A curved piece of wood, painted red, removed from a beach in Oregon may be a piece of a shrine set to sea by the 2011 Japanese tsunami.
The debris has not yet been confirmed as originating from the tsunami, but the chief public relations officer of the Association of Shinto Shrines told Oregon Public Broadcasting (OPB) that the wood appears to be part of a torii, a gate over the entrance of a Shinto shrine.
If so, the driftwood would hardly be the first object to make its way across the Pacific in the two years since the tsunami hit, killing more than 15,000 people. The National Oceanic and Atmospheric Administration (NOAA) has confirmed 21 pieces of debris from the tsunami on Pacific isles and the North American coastline.

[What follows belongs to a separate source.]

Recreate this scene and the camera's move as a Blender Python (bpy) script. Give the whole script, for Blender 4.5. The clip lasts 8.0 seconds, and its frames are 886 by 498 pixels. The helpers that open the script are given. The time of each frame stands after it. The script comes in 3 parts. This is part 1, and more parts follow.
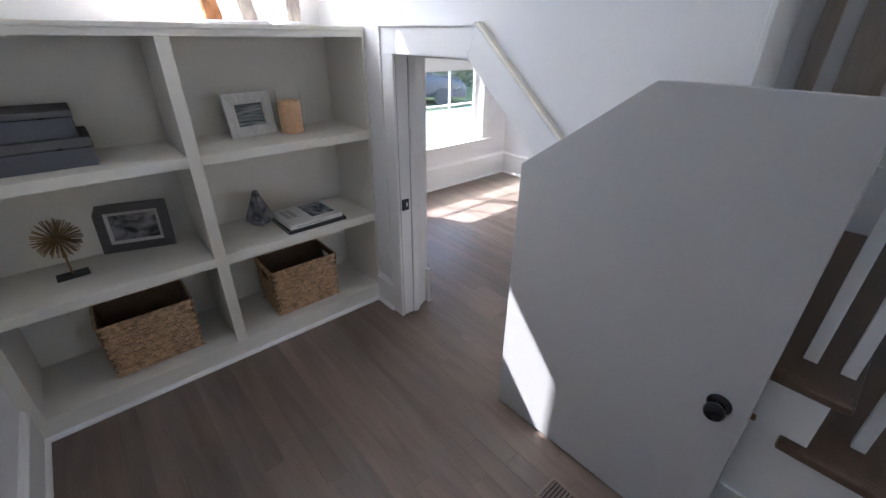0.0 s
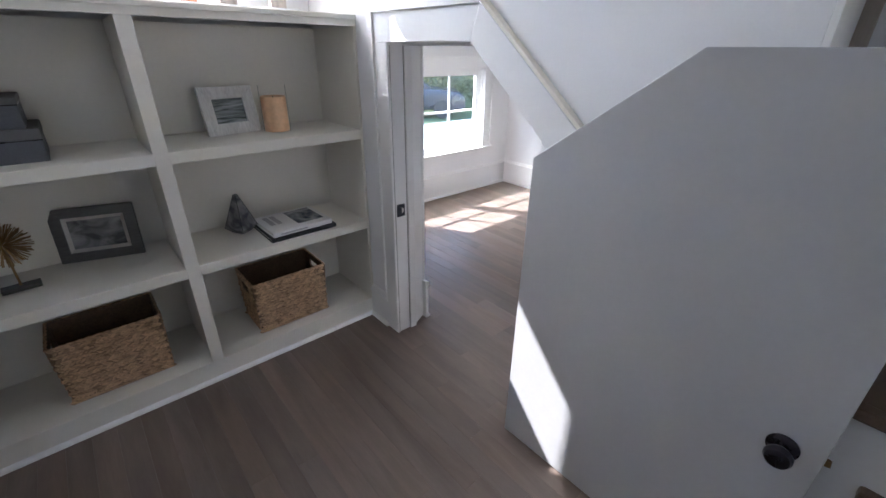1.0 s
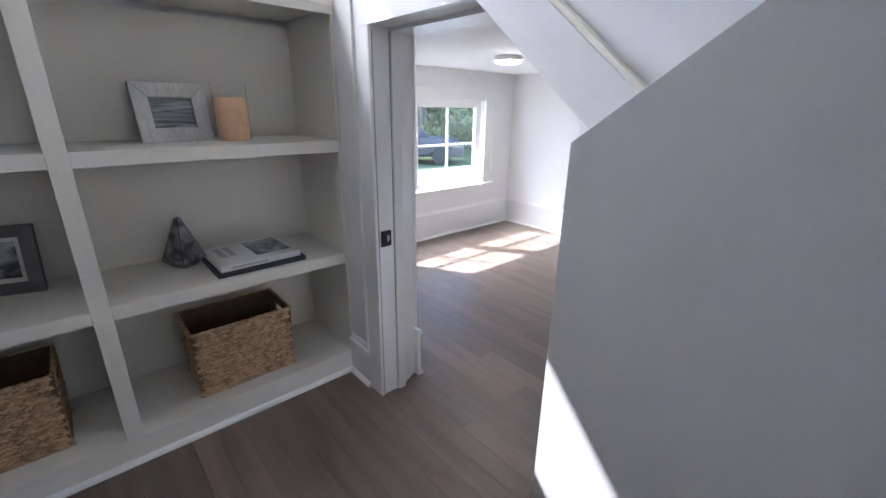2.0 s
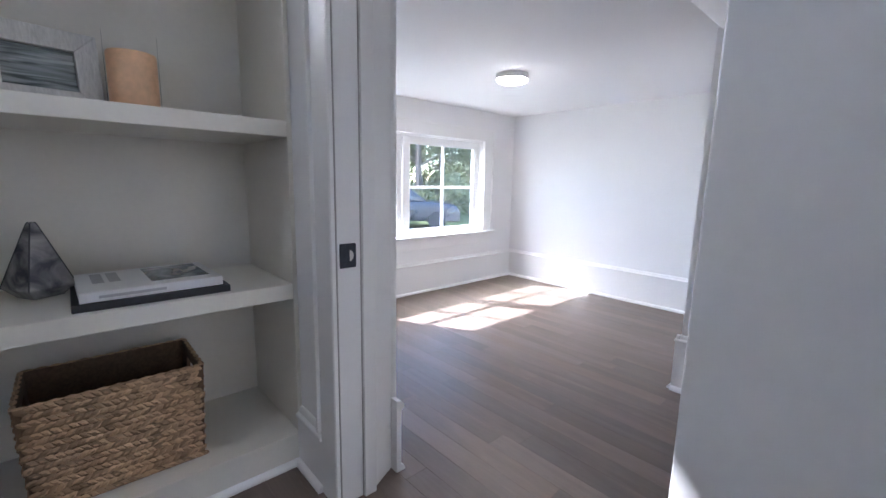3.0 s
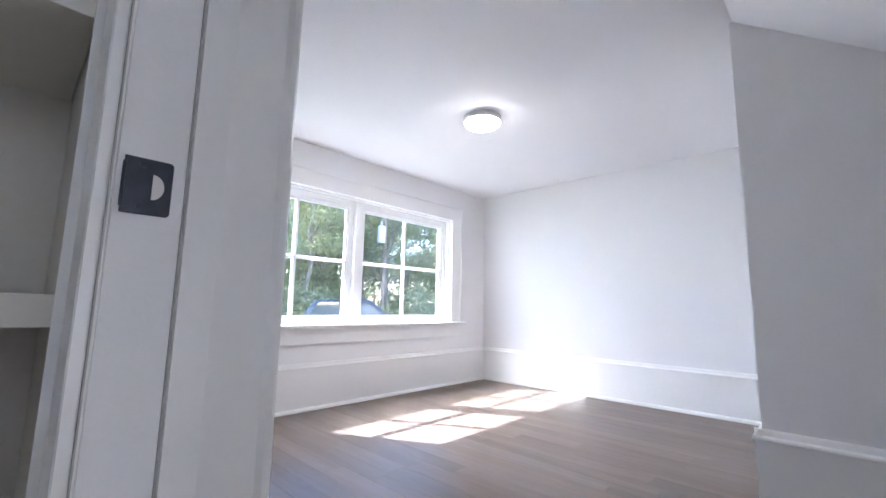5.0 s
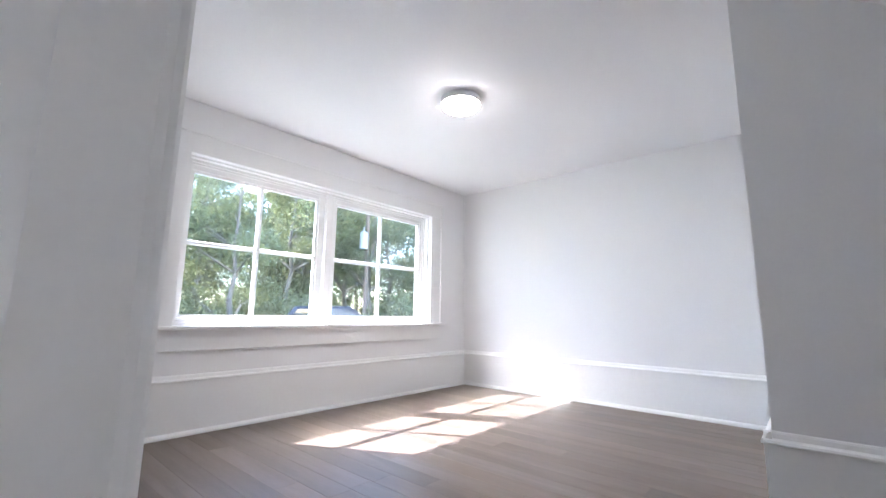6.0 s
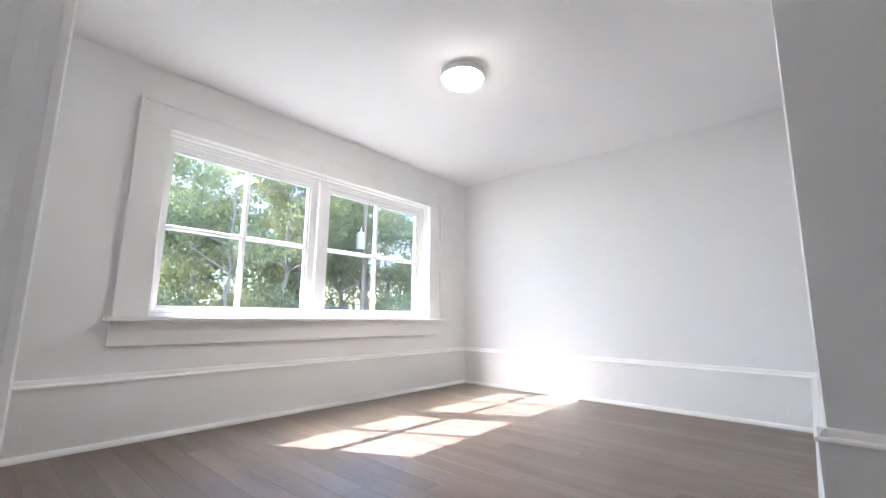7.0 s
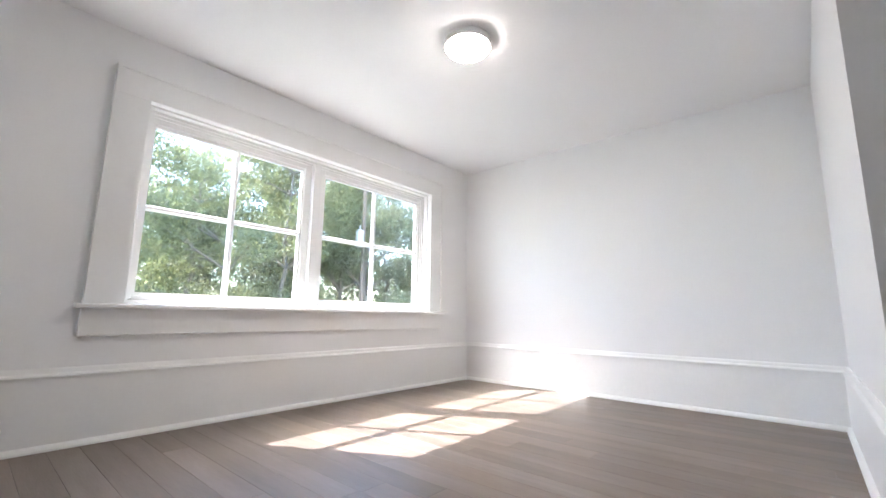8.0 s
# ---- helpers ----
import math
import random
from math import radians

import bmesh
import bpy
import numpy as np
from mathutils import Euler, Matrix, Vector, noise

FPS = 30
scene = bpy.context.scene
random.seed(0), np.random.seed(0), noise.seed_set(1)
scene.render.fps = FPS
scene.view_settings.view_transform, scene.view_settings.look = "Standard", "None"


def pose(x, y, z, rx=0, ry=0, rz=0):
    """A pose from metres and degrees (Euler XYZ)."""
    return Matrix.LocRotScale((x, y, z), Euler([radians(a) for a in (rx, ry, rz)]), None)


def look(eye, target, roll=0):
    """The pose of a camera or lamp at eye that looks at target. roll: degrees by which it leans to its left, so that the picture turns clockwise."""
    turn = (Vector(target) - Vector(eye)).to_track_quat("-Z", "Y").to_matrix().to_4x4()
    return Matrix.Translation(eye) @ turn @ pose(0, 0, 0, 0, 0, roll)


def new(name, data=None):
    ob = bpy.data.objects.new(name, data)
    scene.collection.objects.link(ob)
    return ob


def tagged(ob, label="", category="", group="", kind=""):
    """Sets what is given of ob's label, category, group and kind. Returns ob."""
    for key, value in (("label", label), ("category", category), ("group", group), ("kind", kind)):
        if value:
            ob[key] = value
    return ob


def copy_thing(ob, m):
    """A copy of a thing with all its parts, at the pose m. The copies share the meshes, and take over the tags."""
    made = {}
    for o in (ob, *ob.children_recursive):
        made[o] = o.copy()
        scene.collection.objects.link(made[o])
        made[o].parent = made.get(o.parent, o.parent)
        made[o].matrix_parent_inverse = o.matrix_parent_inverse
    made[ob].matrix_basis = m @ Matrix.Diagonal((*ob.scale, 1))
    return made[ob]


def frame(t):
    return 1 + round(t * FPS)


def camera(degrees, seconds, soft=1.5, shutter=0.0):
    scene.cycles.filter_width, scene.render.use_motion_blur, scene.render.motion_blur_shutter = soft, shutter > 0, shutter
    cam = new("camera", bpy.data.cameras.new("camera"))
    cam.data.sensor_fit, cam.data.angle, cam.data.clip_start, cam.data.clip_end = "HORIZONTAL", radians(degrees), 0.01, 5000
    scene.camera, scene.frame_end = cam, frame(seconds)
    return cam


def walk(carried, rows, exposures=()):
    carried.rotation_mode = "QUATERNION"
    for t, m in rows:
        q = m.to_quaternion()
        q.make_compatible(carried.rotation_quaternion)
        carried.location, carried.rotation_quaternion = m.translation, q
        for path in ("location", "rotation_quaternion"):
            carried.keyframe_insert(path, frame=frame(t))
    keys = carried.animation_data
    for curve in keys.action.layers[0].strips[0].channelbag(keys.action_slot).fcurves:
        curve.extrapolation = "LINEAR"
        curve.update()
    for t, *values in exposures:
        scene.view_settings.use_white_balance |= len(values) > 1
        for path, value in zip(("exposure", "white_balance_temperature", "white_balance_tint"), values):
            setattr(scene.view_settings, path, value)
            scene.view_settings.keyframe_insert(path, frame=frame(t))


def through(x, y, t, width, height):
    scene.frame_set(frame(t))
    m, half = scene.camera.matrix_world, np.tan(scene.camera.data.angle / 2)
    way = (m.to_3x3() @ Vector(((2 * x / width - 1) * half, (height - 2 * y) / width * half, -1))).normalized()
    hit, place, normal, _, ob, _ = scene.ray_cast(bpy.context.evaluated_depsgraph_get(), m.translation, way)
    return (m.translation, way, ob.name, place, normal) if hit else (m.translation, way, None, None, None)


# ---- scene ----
cam = camera(93.9, 8.0)
PATH = [
    (0, (3.555, 1.268, 1.59), (4.731, 2.596, 0.667), 0.7),
    (0.5, (3.601, 1.323, 1.544), (4.784, 2.653, 0.632), 0.8),
    (1, (3.674, 1.404, 1.476), (4.873, 2.751, 0.611), 0.8),
    (1.5, (3.79, 1.526, 1.375), (5.016, 2.902, 0.598), 0.8),
    (3, (4.287, 2.049, 0.941), (5.611, 3.513, 0.619), 1.1),
    (3.5, (4.448, 2.209, 0.79), (5.797, 3.678, 0.642), 1.2),
    (4, (4.56, 2.325, 0.693), (5.932, 3.78, 0.719), 1.2),
    (4.5, (4.644, 2.404, 0.644), (6.042, 3.822, 0.838), 1.1),
    (6, (4.889, 2.547, 0.556), (6.368, 3.856, 0.867), 0.8),
    (6.5, (4.945, 2.609, 0.532), (6.429, 3.91, 0.85), 0.8),
    (7, (5.0, 2.663, 0.505), (6.487, 3.962, 0.825), 0.7),
    (7.5, (5.054, 2.718, 0.484), (6.543, 4.015, 0.798), 0.8),
    (8, (5.104, 2.773, 0.461), (6.594, 4.07, 0.778), 0.8),
]
EXPOSURES = [(0.0, 3.97, 6150, 15), (1.5, 4.03, 6100, 15), (3.0, 4.18, 5900, 16), (4.5, 4.30, 5880, 16), (6.5, 4.2, 6300, 14), (8.0, 4.17, 6550, 13)]
walk(cam, [(t, look(eye, target, roll)) for t, eye, target, roll in PATH], EXPOSURES)

# ---- world, sun, exposure ----
SUN_WAY = Vector((0.475, -0.84, -1.0)).normalized()
world = bpy.data.worlds.new("sky")
scene.world = world
world.use_nodes = True
wn = world.node_tree
sky = wn.nodes.new("ShaderNodeTexSky")
sky.sky_type = "NISHITA"
sky.sun_disc = False
sky.sun_elevation = math.asin(-SUN_WAY.z)
sky.sun_rotation = math.atan2(-SUN_WAY.x, -SUN_WAY.y)
sky.air_density, sky.dust_density = 1.0, 0.0
wn.links.new(sky.outputs[0], wn.nodes["Background"].inputs[0])
wn.nodes["Background"].inputs[1].default_value = 0.115
sun_data = bpy.data.lights.new("sun", "SUN")
sun_data.energy, sun_data.angle, sun_data.color = 1.2, radians(0.5), (1.0, 0.995, 0.985)
sun = new("sun", sun_data)
sun.matrix_world = look((0, 0, 20), Vector((0, 0, 20)) + SUN_WAY)
# added area lamp in the window over the bookcase, topping up its sky light
fill_data = bpy.data.lights.new("window_sky_fill", "AREA")
fill_data.shape, fill_data.size, fill_data.size_y = "RECTANGLE", 0.66, 0.82
fill_data.energy, fill_data.color = 0.6, (1.0, 0.98, 0.95)
window_sky_fill = new("window_sky_fill", fill_data)
window_sky_fill.matrix_world = look((3.973, 3.752, 2.25), (3.973, 2.75, 2.25))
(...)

These confirmed pieces include docks, boats and other objects with serial numbers or identifying marks.
Meanwhile, the agency has received reports of more than 1,000 more pieces of debris that may be tsunami-related, and materials such as housing insulation have shown up in larger-than-usual quantities in Alaska and Hawaii. Debris from Japan is a constant visitor to North American shores, so most of the items will likely never be definitively linked to the tsunami, though scientists suspect they are related.
The Japanese government estimates that the March 2011 tsunami pulled some 5 million tons of rubble into the Pacific. Most of that debris sank off the coast of Japan, but approximately 1.5 million tons moved farther out to sea. No one knows how much is still drifting.
Oregon has seen its fair share of debris, including an enormous dock covered in sea life that washed up near Newport, Ore., in June 2012. This month alone, several small boats suspected to be tsunami debris washed up onshore, according to the Oregon Department of Fish and Wildlife. The boats were taken to landfills. [ See Images of the Beached Tsunami Dock ]
According to OPB, Judson Randall of Oceanside, Ore., spotted the possible Shinto gate on Friday, March 22.
"My first thought was that it was something from the tsunami, because it had all that marine life on it and it looked man-made," Randall told the news agency. "It was a chilling thought."
The religious symbolism of the possible shrine fragment could make it more sensitive than other tsunami debris. Shinto is the indigenous religion of Japan, and the Association of Shinto Shrines oversees about 80,000 shrines spread throughout the country. More than 4,500 Shinto shrines were damaged or destroyed by the tsunami or rendered unusable by radiation from the Fukushima nuclear meltdown after the 2011 disaster, according to the Washington Post.
The possible torii has been removed from the beach. Officials are awaiting response from the Japanese government to decide what to do with the object.